As a model, Wilson recognized the technical expertise and sculptural artistry involved in fashion design.

Others in the art world, however, may have regarded this pursuit as "unseemly for a serious artist."

Wilson defended her intellect by mentioning her years in academia.

By the mid-1950s, Wilson was increasingly focusing on producing expressionist landscapes.

1952

In 1952, she began exhibiting with two cooperative galleries: Tanager Gallery and Hansa Gallery, where she was a founding member.

1956

Of this period, Wilson said: "In 1956 and 7, I found myself in one of those lucid moments that occurs every twenty years and I realized I wasn't a second generation Abstract Expressionist. I looked at the ingredients of what I was painting and felt an uncontrollable allegiance to subject matter, and to landscape in particular."

1960

In 1960, pop artist Andy Warhol commissioned Wilson to paint his portrait, Andy and Lilacs.

Wilson appeared in one of Warhol's famous Screen Tests (films) and was included in his film 13 Most Beautiful Women.

In 1960, Wilson and her husband bought a carriage house with a large hayloft in Water Mill, NY on Long Island.

In the late 1960s, Wilson increasingly painted still lifes, continuing through the 1970s.

1961

In 1961, Wilson described her painting process in Art in America magazine:

"My paintings are done mostly from memory. After making simple indications of mass and movement, I start painting from the top down in thin color washes, working into it with paint a little thicker. While painting landscape, my feeling is that the detail and the mass are built on varieties of paint application, but when a painting is finished, these details have somehow become recognizable things. It is always a surprise to me how specific my paintings are. What I remember as color and paint put in a particular area of the painting because they were needed, has somehow become identifiable landscape elements. Figure and still life, however, are more aggressive as subject matter. Here my impulse is to pull the background as far forward as possible, to push the subject back into it; to reduce the specific—to insist on the paint and the painting."
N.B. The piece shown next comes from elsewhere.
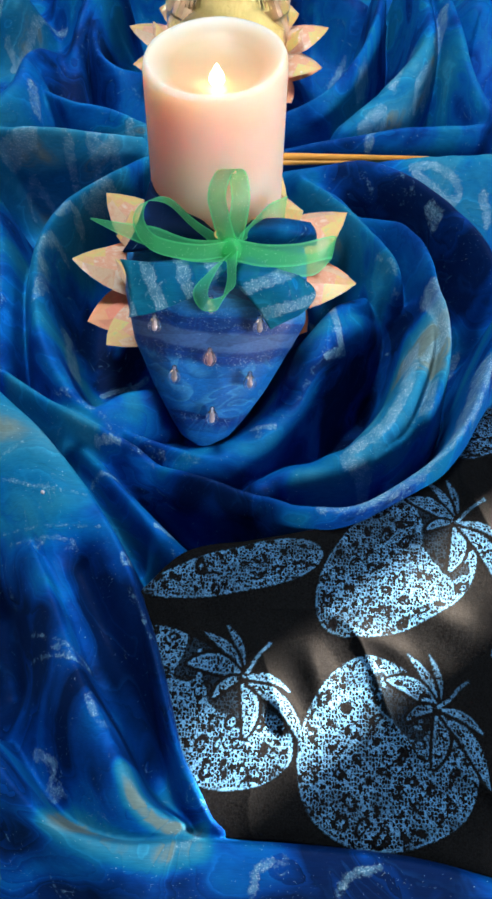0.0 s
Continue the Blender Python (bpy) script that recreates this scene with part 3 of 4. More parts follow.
GLITTER = [
    # ring face and rim
    ([(0.0804, -0.0051), (0.0748, -0.031), (0.0653, -0.0489), (0.0531, -0.0575), (0.05, -0.0626), (0.06, -0.0656)], 0.0028),
    ([(0.0913, 0.0276), (0.0924, 0.0079), (0.0954, -0.0057)], 0.0036),
    ([(0.0831, -0.0179), (0.1109, 0.02)], 0.0026),
    ([(0.0858, -0.0284), (0.0821, -0.0417)], 0.0024),
    ([(0.0383, -0.089, 0.012), (0.0513, -0.0872, 0.014), (0.0696, -0.0765, 0.015), (0.0873, -0.0624, 0.017), (0.0998, -0.044, 0.018)], 0.0026, 0.75),
    ([(0.1101, -0.0168), (0.1055, -0.0307), (0.0989, -0.046)], 0.0034, 0.9),
    ([(0.0407, 0.0475), (0.0479, 0.0054), (0.0497, 0.0017)], 0.0018),
    ([(0.0421, -0.0088), (0.0516, 0.0017)], 0.0012, 0.8),
    ([(0.068, 0.0515), (0.0765, 0.0409)], 0.0020, 0.42),
    ([(0.0766, 0.0359), (0.0821, 0.0331)], 0.0020, 0.40),
    ([(0.0108, -0.0433), (0.02, -0.0424)], 0.0015, 0.8),
    # outer ground, right
    ([(0.0616, 0.1082), (0.069, 0.1034)], 0.0018, 0.32),
    ([(0.074, 0.1063), (0.0844, 0.0991), (0.0893, 0.0889)], 0.0018, 0.32),
    ([(0.0812, 0.0969), (0.0856, 0.0923)], 0.0018, 0.3),
    ([(0.1284, 0.1097), (0.1343, 0.1058)], 0.0022, 0.8),
    ([(0.0949, 0.0831), (0.0983, 0.0755)], 0.0024, 0.6),
    # behind, right
    ([(0.167, 0.3467), (0.1693, 0.3119)], 0.0045, 0.8),
    ([(0.0634, 0.2752), (0.0546, 0.2582)], 0.0030, 0.6),
    ([(0.0966, 0.1781), (0.0969, 0.1832), (0.1023, 0.1931), (0.1055, 0.1965), (0.1049, 0.1915), (0.1019, 0.1836)], 0.0016, 0.9),
    ([(0.0653, 0.1531), (0.0705, 0.1582), (0.0768, 0.1627), (0.0764, 0.1597), (0.0685, 0.1406)], 0.0028, 0.9),
    ([(0.0813, 0.1734), (0.0880, 0.1950), (0.0952, 0.2155)], 0.0034, 0.6),
    ([(0.112, 0.231), (0.1113, 0.2201), (0.1077, 0.2088)], 0.0030, 0.7),
    ([(0.0875, 0.1131), (0.0993, 0.1144), (0.1108, 0.112), (0.1163, 0.1092), (0.1108, 0.1076), (0.0994, 0.1099), (0.0899, 0.112)], 0.0014, 0.85),
    ([(0.0699, 0.2), (0.0641, 0.1879)], 0.0030, 0.6),
    # behind, left
    ([(-0.0937, 0.1251), (-0.0926, 0.123)], 0.0022, 0.7),
    ([(-0.1166, 0.1136), (-0.1191, 0.119), (-0.1149, 0.1212), (-0.1098, 0.1205), (-0.1062, 0.1191)], 0.0011, 0.8),
    ([(-0.0868, 0.0629), (-0.0832, 0.0709), (-0.0788, 0.0711), (-0.0794, 0.0683)], 0.0018, 0.9),
    ([(-0.0677, 0.1259), (-0.0714, 0.0859), (-0.0762, 0.0788)], 0.0030, 0.7),
    ([(-0.0629, 0.146), (-0.0711, 0.1283), (-0.0802, 0.1269)], 0.0020, 0.7),
    ([(-0.157, 0.258), (-0.1463, 0.2682), (-0.1389, 0.2913)], 0.0020, 0.8),
    ([(-0.0907, 0.0389), (-0.0879, 0.025), (-0.0883, 0.0082)], 0.0022, 0.6),
    ([(-0.1103, 0.1272), (-0.1196, 0.1249), (-0.1273, 0.1217)], 0.0024),
    ([(-0.0916, 0.1256), (-0.0917, 0.1234)], 0.0026, 0.7),
    ([(-0.0795, 0.1265), (-0.07, 0.0888)], 0.0032, 0.7),
    ([(-0.0695, 0.1274), (-0.0695, 0.1257)], 0.0022, 0.6),
    ([(-0.0664, 0.0933), (-0.0706, 0.0834)], 0.0036, 0.6),
    ([(-0.0809, 0.1274), (-0.0618, 0.1456)], 0.0028, 0.75),
    ([(-0.0908, 0.0406), (-0.0876, 0.0496), (-0.0845, 0.0503)], 0.0024, 0.7),
    ([(-0.1141, 0.1569), (-0.1133, 0.1488)], 0.0026, 0.7),
    ([(-0.1595, 0.2681), (-0.1539, 0.2578)], 0.0026, 0.7),
    ([(-0.1632, 0.2777), (-0.1482, 0.302), (-0.125, 0.2899)], 0.0022, 0.8),
    ([(-0.0799, 0.0135), (-0.0733, -0.0092)], 0.0022, 0.75),
    ([(-0.0642, -0.0022), (-0.0564, 0.0021), (-0.0424, 0.0028)], 0.0018),
    ([(-0.075, -0.035), (-0.045, -0.050), (-0.010, -0.058)], 0.0022, 0.32),
    ([(-0.098, -0.027), (-0.060, -0.052), (-0.030, -0.066)], 0.0022, 0.30),
    ([(0.045, 0.004), (0.030, -0.030), (0.012, -0.048)], 0.0024, 0.30),
    # flap and front
    ([(-0.0797, -0.0673), (-0.0866, -0.0708), (-0.0889, -0.0726)], 0.0012, 0.5),
    ([(-0.0883, -0.0799), (-0.0677, -0.0866), (-0.0515, -0.0901)], 0.0010, 0.5),
    ([(-0.072, -0.106), (-0.0625, -0.1063), (-0.0551, -0.1065)], 0.0020, 0.42),
    ([(-0.0412, -0.1632), (-0.039, -0.1694), (-0.0359, -0.1723)], 0.0020, 0.5),
    ([(-0.0597, -0.1803), (-0.0519, -0.1864), (-0.0559, -0.1909), (-0.0494, -0.191)], 0.0022, 0.42),
    ([(-0.0562, -0.1469), (-0.048, -0.1508)], 0.0014, 0.45),
    ([(-0.0829, -0.1167), (-0.0811, -0.1216)], 0.0014, 0.5),
    ([(-0.0856, -0.0994), (-0.0727, -0.1001), (-0.0591, -0.1011), (-0.0449, -0.1024)], 0.0008, 0.5),
    ([(-0.0816, -0.1035), (-0.066, -0.1047), (-0.0547, -0.1059)], 0.0012, 0.5),
    ([(-0.0357, -0.1143), (-0.034, -0.1162), (-0.0333, -0.1132), (-0.0349, -0.111), (-0.0357, -0.1143)], 0.0009, 0.7),
    ([(-0.0321, -0.125), (-0.0272, -0.1316), (-0.023, -0.1411)], 0.0014, 0.36),
    ([(-0.0681, -0.1389), (-0.0485, -0.1481), (-0.0466, -0.152), (-0.0714, -0.1458)], 0.0009, 0.5),
    ([(-0.0636, -0.1772), (-0.0549, -0.1814), (-0.0572, -0.1883), (-0.0517, -0.19)], 0.0022, 0.6),
    ([(-0.0571, -0.0676), (-0.0428, -0.0736)], 0.0010, 0.7),
    ([(-0.0258, -0.0939), (-0.0196, -0.0964)], 0.0014, 0.75),
    ([(-0.0541, -0.0575), (-0.043, -0.0607)], 0.0012, 0.7),
    ([(-0.0084, -0.2073), (-0.0023, -0.2044)], 0.0016, 0.6),
    ([(0.0163, -0.2191), (0.0181, -0.212), (0.0261, -0.2092)], 0.0020, 0.6),
    ([(0.0445, -0.2191), (0.0471, -0.2133), (0.0572, -0.2105)], 0.0020, 0.6),
]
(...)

Of her early work, Stuart Preston wrote: "[Jane Wilson] is a hedonist in paint, employing a plethora of strokes and bright colors that sometimes fall into still-lifes and figures but usually do not."

1970

In 1970, Wilson and her family appeared in Alice Neel's painting The Family (John Gruen, Jane Wilson, and Julia).

1972

Wilson's image is included in the iconic 1972 poster Some Living American Women Artists by Mary Beth Edelson.

1980

In the early 1980s, she returned to painting landscapes.

2002

In 2002, Wilson received the Lifetime Achievement Award from Guild Hall Museum in East Hampton, New York.

2009

New York Times art critic Roberta Smith praised Wilson's recent work in 2009: "DC Moore Gallery is showing Jane Wilson's latest luminous landscapes, which may be her best. They relegate land or water to a low-lying narrow strip to let light and clouds work their soft magic. The real subject here is color, which may make Ms. Wilson a postabstract Color Field painter."

Elisabeth Sussman has commented on the position of Jane Wilson's paintings in the present day: "What I find so remarkable about confronting Jane Wilson's paintings in the twenty-first century is how elegaic they look and how they simultaneously recall the poetic sensibilities of mid-century, when the syntax was kept simple, when everyday renditions of land and sky or of ordinary life could be at once benevolent and metaphysical--simple situations redolent of the vagaries and complexities of the day-to-day."

2015

Wilson died on January 13, 2015, in New York City, aged 90.